HDP İçin Önemli Fırsat
HDP de cumhurbaşkanlığı seçimlerinde aday çıkaracağını ilan etti. Böylelikle Kürt ulusal hareketi, %10 baraj engeli ile karşılaşmayacağından ilk turda kendi gerçek potansiyeli ile yüzleşecektir. Özellikle sol bir aday etrafında sol bir kampanya örgütlenirse Eİ’den hiç hoşnut olmayan Batı’daki sol oylardan da HDP adayına kaymalar olacaktır. HDP, bu süreçte toplumsal muhalefetin sesi olma fırsatını yakalayabilir. Diğer taraftan olası bir ikinci turda RTE’ye atılacak açık veya örtük bir destek, bu olumlu havanın dağılmasına sebep olacaktır.
Herkesin bildiği bir gerçek varsa o da cumhurbaşkanlığı seçimlerinin kaderini Kürtlerin çizeceğidir.

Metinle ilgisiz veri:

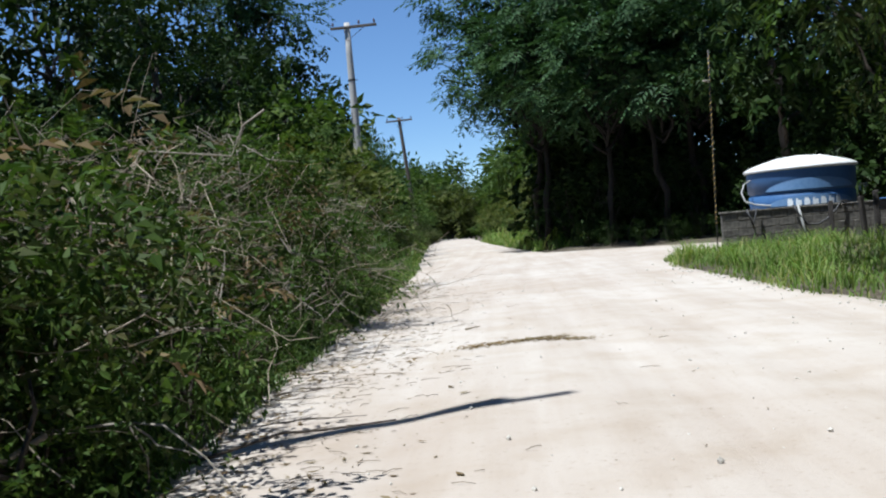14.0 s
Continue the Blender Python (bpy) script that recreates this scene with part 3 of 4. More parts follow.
# hedge on the pole side: undergrowth at the foot, trees behind it
y, k = -25.0, 0
while y < 25:
    l = interp(y, LEFT)
    # Leaf colour follows the light: dark in the shaded stretch, mid-green where sunlit
    p = hedge_protos[0 if 3.5 < y < 13.5 else 1 if -4.5 < y < 3.5 else (0, 1, 1, 2, 1)[k % 5] if y < 3 else (2, 1, 2)[k % 3]]
    back = 1.0 if -9 < y < -5 else 0.5 if -4.5 < y <= 2.5 else 0.45 if 2.5 < y < 6.2 else 0.2 if 7 < y < 12 else 0.45 if 12 < y < 14 else 0.8 if 14 < y < 18.5 else 1.3 if y > 18.5 else 0.0
    put(p, l - 2.9 - back + R.uniform(-0.3, 0.25), y, R.uniform(-35, 35), R.uniform(0.85, 1.05) * (0.72 if y > 18.5 else 0.9 if 7 < y < 12 else 1.0))
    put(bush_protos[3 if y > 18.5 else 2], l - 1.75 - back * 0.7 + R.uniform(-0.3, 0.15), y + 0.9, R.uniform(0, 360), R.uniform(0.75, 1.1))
    if k % 2:
        put(tall_protos[(0, 3)[(k // 2) % 2]], l - 6.2 - back + R.uniform(-0.6, 0.5), y + R.uniform(-1, 1), R.uniform(0, 360), R.uniform(0.72, 0.88))
    y += 2.35
    k += 1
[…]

Kürtler, topam nüfus içerisinde aşağı yukarı %25’lik bir orana sahip. Dolayısıyla Kürtlerden destek almadan çoğunluk kazanmak çok zor. HDP’nin %6-7 civarındaki oy potansiyeli de yakın geçmesi beklenen seçimlerde çok belirleyici olacak. Yani ikinci turda Kürt ulusal hareketinin tavrı çok önemli.
Sonuç
CHP, sağa kayıp bir ABD projesi olarak AKP alternatifi olmaya soyunmaktadır. Bu çerçevede alternatif olarak pazarlanan Eİ’nin emekçi sınıflar için olumlu bir seçenek olmadığı ortadadır. Açık ki egemenler, adeta ölümü gösterip sıtmaya razı etmek istercesine Eİ’i devreye sokmuşlardır ve bu işin pazarlayanı CHP olmuştur. Bu durumda Kürt ulusal hareketi, toplumsal muhalefete oynamak konusunda büyük bir fırsata sahip olmuştur. Diğer taraftan AKP ile yapılan pazarlıklar bu imkanı bir kez daha gölgeleyebilir. Sosyalistlerse kendi adayını ortaya koyamasalar bile bu ayları ülke çapında somut hedefler etrafında örülecek kampanyalarla geçirmeliydiler. Ama maalesef durum bu değil.